◆ PROVIDED DATA

:::::

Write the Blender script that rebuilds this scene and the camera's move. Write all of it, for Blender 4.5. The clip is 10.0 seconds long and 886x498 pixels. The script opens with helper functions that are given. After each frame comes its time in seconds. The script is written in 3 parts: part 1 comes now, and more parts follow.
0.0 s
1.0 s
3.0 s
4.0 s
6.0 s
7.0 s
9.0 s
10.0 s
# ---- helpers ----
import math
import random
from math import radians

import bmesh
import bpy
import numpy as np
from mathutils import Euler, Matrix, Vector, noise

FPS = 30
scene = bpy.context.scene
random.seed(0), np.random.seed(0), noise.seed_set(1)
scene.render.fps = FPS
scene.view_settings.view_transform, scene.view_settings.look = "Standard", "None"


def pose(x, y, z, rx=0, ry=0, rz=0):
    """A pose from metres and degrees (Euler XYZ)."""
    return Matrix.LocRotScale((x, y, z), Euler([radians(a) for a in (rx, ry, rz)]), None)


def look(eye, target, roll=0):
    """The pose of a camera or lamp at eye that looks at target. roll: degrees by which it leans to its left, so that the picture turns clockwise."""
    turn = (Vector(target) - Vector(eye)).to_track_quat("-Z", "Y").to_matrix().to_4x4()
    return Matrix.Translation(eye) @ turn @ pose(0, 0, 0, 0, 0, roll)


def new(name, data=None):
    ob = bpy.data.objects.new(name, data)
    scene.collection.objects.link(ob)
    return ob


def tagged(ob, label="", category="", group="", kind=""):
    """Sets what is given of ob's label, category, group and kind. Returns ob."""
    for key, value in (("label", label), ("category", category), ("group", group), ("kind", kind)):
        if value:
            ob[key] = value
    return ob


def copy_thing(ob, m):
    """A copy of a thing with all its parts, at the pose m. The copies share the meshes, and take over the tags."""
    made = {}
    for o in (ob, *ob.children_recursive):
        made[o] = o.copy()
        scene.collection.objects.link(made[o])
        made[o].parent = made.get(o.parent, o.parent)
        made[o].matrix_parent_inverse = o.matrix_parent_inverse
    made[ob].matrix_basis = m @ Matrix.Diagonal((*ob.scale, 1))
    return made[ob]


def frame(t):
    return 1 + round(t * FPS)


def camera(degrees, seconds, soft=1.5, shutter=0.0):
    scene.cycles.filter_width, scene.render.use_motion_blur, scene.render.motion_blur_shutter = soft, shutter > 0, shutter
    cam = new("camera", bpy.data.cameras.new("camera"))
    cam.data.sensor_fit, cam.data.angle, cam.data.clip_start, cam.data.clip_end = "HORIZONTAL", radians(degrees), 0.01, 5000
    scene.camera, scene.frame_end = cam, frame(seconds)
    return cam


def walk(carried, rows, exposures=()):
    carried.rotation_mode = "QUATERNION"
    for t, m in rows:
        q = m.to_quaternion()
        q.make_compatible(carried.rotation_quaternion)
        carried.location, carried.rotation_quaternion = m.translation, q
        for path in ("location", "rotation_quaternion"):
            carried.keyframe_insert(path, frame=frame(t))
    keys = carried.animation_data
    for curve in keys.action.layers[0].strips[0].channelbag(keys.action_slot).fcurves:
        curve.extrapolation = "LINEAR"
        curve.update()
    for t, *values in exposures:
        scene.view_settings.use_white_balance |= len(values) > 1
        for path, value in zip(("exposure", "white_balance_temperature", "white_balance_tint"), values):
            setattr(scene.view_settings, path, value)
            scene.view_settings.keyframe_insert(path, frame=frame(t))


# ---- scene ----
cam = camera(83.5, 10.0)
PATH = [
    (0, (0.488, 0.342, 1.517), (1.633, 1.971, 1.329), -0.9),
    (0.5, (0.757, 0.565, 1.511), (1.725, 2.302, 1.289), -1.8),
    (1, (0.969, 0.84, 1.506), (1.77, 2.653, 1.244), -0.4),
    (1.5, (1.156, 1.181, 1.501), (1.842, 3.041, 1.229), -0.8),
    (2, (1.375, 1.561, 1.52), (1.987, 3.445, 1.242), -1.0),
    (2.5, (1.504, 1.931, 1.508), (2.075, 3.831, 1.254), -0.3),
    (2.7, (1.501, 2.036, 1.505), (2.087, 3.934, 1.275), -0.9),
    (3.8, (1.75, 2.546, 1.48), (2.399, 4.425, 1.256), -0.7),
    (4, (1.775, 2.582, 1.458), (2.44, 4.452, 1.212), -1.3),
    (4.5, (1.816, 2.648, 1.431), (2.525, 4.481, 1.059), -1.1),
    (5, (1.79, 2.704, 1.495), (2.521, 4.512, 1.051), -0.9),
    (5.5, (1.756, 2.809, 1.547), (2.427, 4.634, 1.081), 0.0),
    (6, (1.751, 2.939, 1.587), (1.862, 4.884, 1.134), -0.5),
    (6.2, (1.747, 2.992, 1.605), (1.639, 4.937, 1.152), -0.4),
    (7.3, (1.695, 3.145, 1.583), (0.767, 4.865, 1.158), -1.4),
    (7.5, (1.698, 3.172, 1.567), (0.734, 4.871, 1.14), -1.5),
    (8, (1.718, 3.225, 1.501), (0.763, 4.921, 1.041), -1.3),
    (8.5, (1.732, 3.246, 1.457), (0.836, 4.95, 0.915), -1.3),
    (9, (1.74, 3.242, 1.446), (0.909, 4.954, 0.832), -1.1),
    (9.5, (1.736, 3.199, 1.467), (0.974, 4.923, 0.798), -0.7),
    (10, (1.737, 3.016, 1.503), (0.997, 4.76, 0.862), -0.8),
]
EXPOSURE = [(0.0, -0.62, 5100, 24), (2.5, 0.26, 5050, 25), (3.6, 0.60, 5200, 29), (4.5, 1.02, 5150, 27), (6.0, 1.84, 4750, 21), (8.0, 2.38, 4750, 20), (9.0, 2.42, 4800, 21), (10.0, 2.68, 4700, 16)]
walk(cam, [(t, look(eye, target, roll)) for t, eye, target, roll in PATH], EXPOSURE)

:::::

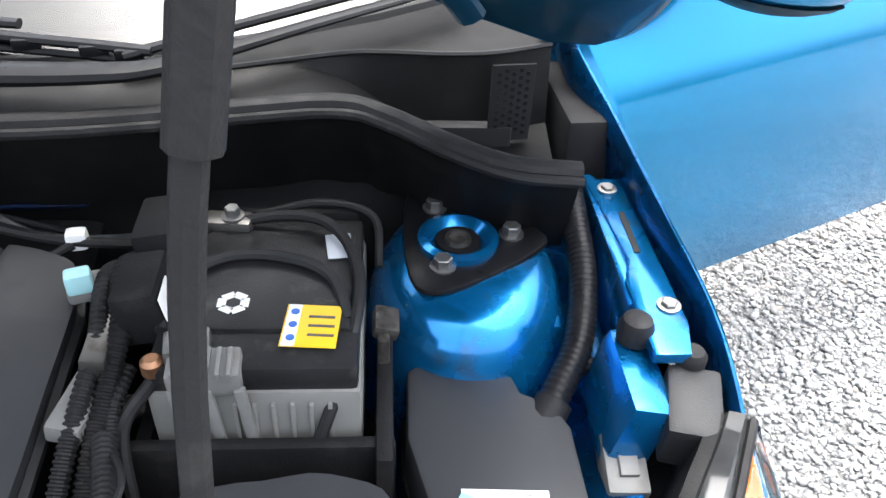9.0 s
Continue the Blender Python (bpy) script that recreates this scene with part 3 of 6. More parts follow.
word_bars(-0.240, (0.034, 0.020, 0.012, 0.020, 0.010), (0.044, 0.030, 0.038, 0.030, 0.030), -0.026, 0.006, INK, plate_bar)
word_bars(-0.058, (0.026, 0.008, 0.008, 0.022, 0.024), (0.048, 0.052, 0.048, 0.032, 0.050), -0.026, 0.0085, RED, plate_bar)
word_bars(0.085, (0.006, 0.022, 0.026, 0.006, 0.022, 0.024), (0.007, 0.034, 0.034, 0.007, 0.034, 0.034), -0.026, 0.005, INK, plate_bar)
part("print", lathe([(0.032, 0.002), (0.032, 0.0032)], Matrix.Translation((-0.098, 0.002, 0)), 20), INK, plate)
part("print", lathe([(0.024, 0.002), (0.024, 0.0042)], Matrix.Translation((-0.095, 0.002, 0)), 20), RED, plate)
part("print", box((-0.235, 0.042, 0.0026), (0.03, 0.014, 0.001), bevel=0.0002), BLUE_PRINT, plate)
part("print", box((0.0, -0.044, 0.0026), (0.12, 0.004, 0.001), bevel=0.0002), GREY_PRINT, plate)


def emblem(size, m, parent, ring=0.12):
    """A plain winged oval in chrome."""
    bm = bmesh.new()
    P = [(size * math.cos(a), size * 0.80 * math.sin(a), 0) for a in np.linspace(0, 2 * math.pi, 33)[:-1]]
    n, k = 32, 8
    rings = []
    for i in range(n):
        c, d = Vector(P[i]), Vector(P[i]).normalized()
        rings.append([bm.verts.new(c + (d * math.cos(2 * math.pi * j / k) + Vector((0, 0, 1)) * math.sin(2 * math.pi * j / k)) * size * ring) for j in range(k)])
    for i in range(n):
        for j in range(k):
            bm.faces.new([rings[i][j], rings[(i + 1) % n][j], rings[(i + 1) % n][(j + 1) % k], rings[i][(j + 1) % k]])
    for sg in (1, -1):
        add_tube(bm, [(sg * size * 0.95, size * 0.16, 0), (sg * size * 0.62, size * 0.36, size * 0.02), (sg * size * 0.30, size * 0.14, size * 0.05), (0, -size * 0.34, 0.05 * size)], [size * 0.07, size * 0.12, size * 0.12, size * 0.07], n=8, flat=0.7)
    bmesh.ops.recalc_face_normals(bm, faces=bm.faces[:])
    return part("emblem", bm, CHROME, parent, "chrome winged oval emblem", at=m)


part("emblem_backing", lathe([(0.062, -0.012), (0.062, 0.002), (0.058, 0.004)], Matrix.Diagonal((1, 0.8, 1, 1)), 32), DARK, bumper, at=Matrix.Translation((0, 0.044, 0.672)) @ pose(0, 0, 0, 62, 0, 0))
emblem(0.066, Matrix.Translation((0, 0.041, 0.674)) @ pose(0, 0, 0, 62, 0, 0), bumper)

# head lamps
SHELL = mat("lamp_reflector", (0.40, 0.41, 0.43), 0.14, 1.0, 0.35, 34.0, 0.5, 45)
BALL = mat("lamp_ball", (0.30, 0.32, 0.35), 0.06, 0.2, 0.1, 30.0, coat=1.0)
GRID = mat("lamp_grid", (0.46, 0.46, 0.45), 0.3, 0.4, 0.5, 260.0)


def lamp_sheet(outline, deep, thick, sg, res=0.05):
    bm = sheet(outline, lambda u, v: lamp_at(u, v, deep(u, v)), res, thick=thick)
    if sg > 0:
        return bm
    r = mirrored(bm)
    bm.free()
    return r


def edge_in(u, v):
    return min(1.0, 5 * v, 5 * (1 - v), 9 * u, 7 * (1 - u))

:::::

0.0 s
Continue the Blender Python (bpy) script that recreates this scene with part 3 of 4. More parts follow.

:::::

◆ JOB
Single out each line of the records above with the string "bmesh" in it, and copy it.

◆ COMPLETE RESPONSE
import bmesh
    bm = bmesh.new()
    bmesh.ops.recalc_face_normals(bm, faces=bm.faces[:])